== TASK BRIEF ==
Output the lines below exactly, please, from the first line until the line with "return Matrix.LocRotScale((x, y, z), Euler([radians(a)", counting both.

■ ■ ■

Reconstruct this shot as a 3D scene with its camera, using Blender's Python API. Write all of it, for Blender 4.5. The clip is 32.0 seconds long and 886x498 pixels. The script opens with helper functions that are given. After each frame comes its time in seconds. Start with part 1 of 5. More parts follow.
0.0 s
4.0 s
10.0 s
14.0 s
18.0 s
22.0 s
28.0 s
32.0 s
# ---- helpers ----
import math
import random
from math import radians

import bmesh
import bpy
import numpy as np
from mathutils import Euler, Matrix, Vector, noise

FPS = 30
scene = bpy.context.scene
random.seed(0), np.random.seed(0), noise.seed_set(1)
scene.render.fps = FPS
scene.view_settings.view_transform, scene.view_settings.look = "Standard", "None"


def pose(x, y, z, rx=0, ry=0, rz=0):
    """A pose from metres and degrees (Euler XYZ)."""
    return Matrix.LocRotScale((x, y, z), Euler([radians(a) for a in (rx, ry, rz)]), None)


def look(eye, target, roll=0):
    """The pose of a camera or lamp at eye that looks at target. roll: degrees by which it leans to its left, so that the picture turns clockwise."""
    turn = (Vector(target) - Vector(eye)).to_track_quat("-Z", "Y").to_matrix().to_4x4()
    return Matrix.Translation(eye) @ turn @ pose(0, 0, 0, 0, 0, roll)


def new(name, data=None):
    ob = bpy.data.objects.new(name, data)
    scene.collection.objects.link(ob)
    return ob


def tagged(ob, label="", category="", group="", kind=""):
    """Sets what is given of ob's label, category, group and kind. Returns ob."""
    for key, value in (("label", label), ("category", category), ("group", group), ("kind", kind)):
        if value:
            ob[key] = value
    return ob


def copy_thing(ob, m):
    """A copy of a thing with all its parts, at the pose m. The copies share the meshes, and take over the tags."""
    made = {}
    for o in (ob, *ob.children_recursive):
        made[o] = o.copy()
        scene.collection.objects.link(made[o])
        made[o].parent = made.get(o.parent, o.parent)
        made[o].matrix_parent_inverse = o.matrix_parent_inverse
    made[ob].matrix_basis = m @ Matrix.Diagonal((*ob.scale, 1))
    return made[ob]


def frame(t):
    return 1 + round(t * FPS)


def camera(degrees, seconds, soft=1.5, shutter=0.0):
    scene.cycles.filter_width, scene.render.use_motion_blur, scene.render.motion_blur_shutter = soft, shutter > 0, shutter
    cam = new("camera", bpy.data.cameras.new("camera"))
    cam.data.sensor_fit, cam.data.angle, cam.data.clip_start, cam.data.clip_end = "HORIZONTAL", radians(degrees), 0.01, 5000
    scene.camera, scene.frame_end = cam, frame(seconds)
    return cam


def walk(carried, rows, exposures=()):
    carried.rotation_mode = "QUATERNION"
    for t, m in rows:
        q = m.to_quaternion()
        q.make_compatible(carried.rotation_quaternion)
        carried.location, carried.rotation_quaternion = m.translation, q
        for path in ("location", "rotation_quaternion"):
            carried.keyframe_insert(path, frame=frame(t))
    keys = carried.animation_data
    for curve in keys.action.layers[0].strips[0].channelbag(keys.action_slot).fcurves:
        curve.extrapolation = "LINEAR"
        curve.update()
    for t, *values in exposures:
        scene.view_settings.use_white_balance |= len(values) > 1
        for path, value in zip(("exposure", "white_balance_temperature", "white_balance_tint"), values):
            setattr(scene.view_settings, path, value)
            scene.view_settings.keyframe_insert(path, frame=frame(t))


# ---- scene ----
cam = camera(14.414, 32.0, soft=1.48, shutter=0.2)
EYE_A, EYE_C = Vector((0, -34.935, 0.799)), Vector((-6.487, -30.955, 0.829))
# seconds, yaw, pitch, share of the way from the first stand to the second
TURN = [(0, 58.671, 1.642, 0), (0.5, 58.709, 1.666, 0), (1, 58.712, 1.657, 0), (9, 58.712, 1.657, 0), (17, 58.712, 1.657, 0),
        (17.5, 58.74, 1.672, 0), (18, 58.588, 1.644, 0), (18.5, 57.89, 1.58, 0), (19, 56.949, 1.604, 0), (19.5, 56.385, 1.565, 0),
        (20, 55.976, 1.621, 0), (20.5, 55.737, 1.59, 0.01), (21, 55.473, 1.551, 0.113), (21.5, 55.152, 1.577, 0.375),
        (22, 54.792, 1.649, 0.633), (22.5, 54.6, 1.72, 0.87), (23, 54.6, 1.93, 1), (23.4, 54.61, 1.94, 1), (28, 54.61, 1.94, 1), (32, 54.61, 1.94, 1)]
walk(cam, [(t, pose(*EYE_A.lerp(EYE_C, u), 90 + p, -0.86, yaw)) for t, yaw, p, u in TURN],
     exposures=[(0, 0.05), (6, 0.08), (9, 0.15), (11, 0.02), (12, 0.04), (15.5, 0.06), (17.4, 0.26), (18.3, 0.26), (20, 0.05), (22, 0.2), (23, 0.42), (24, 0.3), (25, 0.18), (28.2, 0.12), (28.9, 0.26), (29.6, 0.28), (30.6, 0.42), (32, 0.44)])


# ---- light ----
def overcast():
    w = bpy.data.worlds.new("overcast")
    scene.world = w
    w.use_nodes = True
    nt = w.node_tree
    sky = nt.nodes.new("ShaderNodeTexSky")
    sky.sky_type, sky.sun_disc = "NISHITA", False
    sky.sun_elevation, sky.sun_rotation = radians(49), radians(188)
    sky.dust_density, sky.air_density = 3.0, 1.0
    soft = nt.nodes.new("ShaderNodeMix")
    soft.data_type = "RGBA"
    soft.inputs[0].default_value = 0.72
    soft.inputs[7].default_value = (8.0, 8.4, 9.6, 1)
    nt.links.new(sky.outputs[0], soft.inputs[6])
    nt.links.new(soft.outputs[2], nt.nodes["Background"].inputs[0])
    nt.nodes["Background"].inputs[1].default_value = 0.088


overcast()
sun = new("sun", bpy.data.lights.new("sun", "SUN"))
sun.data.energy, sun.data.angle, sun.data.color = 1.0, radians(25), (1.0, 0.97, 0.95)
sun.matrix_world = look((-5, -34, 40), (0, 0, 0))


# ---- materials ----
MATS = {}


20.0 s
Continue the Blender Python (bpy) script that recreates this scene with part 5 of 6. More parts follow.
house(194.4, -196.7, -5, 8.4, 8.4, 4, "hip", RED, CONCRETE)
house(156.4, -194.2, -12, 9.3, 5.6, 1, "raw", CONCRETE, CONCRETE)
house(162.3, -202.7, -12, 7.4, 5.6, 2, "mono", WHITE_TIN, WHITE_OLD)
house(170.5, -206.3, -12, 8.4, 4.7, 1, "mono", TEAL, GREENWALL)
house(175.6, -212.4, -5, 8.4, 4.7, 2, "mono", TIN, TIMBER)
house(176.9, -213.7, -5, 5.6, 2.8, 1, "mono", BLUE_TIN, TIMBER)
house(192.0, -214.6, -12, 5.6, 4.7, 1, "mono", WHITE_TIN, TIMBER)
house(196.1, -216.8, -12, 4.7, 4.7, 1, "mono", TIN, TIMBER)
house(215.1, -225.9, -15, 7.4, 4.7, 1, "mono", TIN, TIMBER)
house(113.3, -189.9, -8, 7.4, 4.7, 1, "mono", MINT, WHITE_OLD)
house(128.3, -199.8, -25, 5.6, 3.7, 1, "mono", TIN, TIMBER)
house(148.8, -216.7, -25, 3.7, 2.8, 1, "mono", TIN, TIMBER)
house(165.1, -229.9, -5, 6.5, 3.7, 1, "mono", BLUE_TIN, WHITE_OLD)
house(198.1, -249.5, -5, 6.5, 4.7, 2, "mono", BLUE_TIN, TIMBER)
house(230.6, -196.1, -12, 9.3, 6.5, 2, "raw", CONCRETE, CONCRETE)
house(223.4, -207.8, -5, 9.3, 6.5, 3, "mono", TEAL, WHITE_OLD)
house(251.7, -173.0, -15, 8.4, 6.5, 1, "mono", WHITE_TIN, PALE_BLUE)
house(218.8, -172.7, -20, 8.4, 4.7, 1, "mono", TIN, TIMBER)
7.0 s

■ ■ ■

== EXERCISE RESPONSE ==
Reconstruct this shot as a 3D scene with its camera, using Blender's Python API. Write all of it, for Blender 4.5. The clip is 32.0 seconds long and 886x498 pixels. The script opens with helper functions that are given. After each frame comes its time in seconds. Start with part 1 of 5. More parts follow.
0.0 s
4.0 s
10.0 s
14.0 s
18.0 s
22.0 s
28.0 s
32.0 s
# ---- helpers ----
import math
import random
from math import radians

import bmesh
import bpy
import numpy as np
from mathutils import Euler, Matrix, Vector, noise

FPS = 30
scene = bpy.context.scene
random.seed(0), np.random.seed(0), noise.seed_set(1)
scene.render.fps = FPS
scene.view_settings.view_transform, scene.view_settings.look = "Standard", "None"


def pose(x, y, z, rx=0, ry=0, rz=0):
    """A pose from metres and degrees (Euler XYZ)."""
    return Matrix.LocRotScale((x, y, z), Euler([radians(a) for a in (rx, ry, rz)]), None)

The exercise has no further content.